The Tea Party? Well, they too are worried about the dollar becoming less valuable. They don’t like the whole idea of the Federal Reserve, and channeling their inner Andrew Jackson, they would simply do away with the central bank and return to the gold standard.

Ron Paul, the father of Rand Paul and in many ways the intellectual godfather of the Tea Party movement, simply hates the Fed, has made countless speeches about returning to the gold standard, and actually was able to convince many of his colleagues on the left and right to pass legislation to bring the Fed to heel with an audit.

Bismarck once said that you never should watch closely the process of making sausages or laws, and my guess that if the Iron Chancellor had known about how the Fed does its job, he would have extended his admonition to it as well.

Bernanke is taking a big gamble because, as the world’s foremost historian of the Great Depression, he sees the No. 1 problem facing the American economy as deflation and not inflation. He has ample evidence, since core inflation has dropped from 2.2 percent to 1.1 percent this year alone. Inflation is going to be a problem at some point in time. That point in time is not right now, though.

But if he is wrong and inflation is a threat right now, it is not going to be pretty around here.

The rest of the world used to rely on us to consume all of its exported stuff, whether we needed it or not, but we seem to getting sick of consuming so much. The binge is over. Americans are finally paying down their debt, and they aren’t spending as much on junk from China.

I don’t think lowering long-term interest rates is necessarily going to change that equation, but perhaps making the dollar less valuable will make our products much more attractive to the Chinese consumer, who historically doesn’t consume much at all.

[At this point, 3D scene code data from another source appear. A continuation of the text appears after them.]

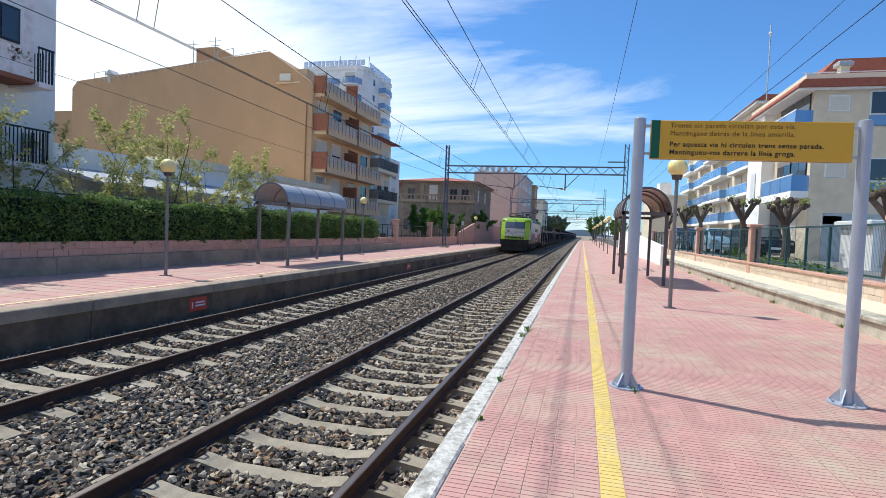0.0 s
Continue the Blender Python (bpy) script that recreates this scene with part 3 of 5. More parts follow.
LBL = "slender young tree with sparse yellow-green leaves"
for i, (x, y, h, n) in enumerate(((-14.6, 9.3, 3.9, 1300), (-14.9, 11.0, 3.5, 900), (-15.4, 13.9, 4.2, 1500), (-15.2, 16.8, 5.0, 2300), (-15.0, 18.4, 4.3, 2000), (-14.8, 21.2, 4.1, 1300), (-15.2, 7.4, 3.8, 1500))):
    tree((x, y, 0.15), h, 20 + i, 1.0, LEAF_YOUNG, int(n * 1.9), 0.05, LBL, 0.04, "trees behind the hedge", 0.017)
gr = thing("garden_railing", "dark steel railing behind the hedge", "railing", (-13.25, 0, 0.15))
for z in (1.55, 1.75):
    part("rail", G().box(-0.02, 0.02, 2, 33, z, z + 0.04), BLACKMETAL, gr)
for k in range(16):
    part("post", G().box(-0.02, 0.02, 2 + 2 * k, 2.04 + 2 * k, 0, 1.79), BLACKMETAL, gr)


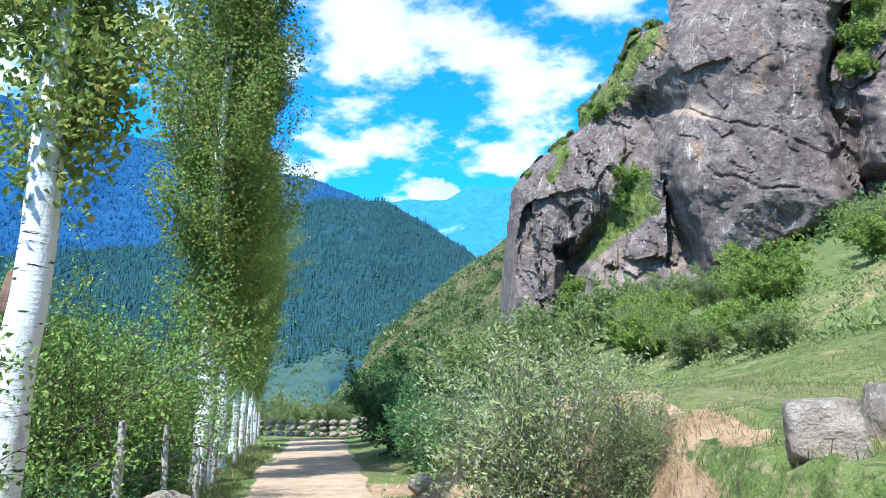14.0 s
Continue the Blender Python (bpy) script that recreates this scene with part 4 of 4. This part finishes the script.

Rebalancing the world’s economy means that the Chinese have to do their fair share of mindless consumption. And if making the dollar worth a little bit less is the price for getting 1.3 billion consumers in the heart of Asia to buy some American junk for a change, well, so be it.

Bernanke looks at the mess that currently is the Congress, and all he sees is gridlock and overheated rhetoric. But he should be careful. While on most responsible things the House and the Senate will likely do nothing of consequence, when it comes to doing something completely irresponsible, like politicizing the Federal Reserve, the Congress may act, and act quickly.

Bernanke sees a power vacuum and has sought to fill it. The Congress sees a power-grab from the chairman and will likely seek to counter it.

In the meantime, while G. Gordon Liddy is hawking gold on the Fox News Channel, the stock market has been steadily climbing up for the last six months.

Liddy tells us that there is no better time to buy gold (of course, he has been saying that now for as long as Glenn Beck has been on the air), but the market seems to tell us that equities are still a pretty good place to invest.

Bernanke says that we have to print more money, the Chinese say that we can’t do the same thing that they are doing, the Germans say that Bernanke is reckless and Sarah Palin, the noted economics expert, calls on the Fed to “cease and desist.”

You can’t get this kind of drama on “Jersey Shore.” But maybe you can on Palin’s new reality television series on the Discovery Channel.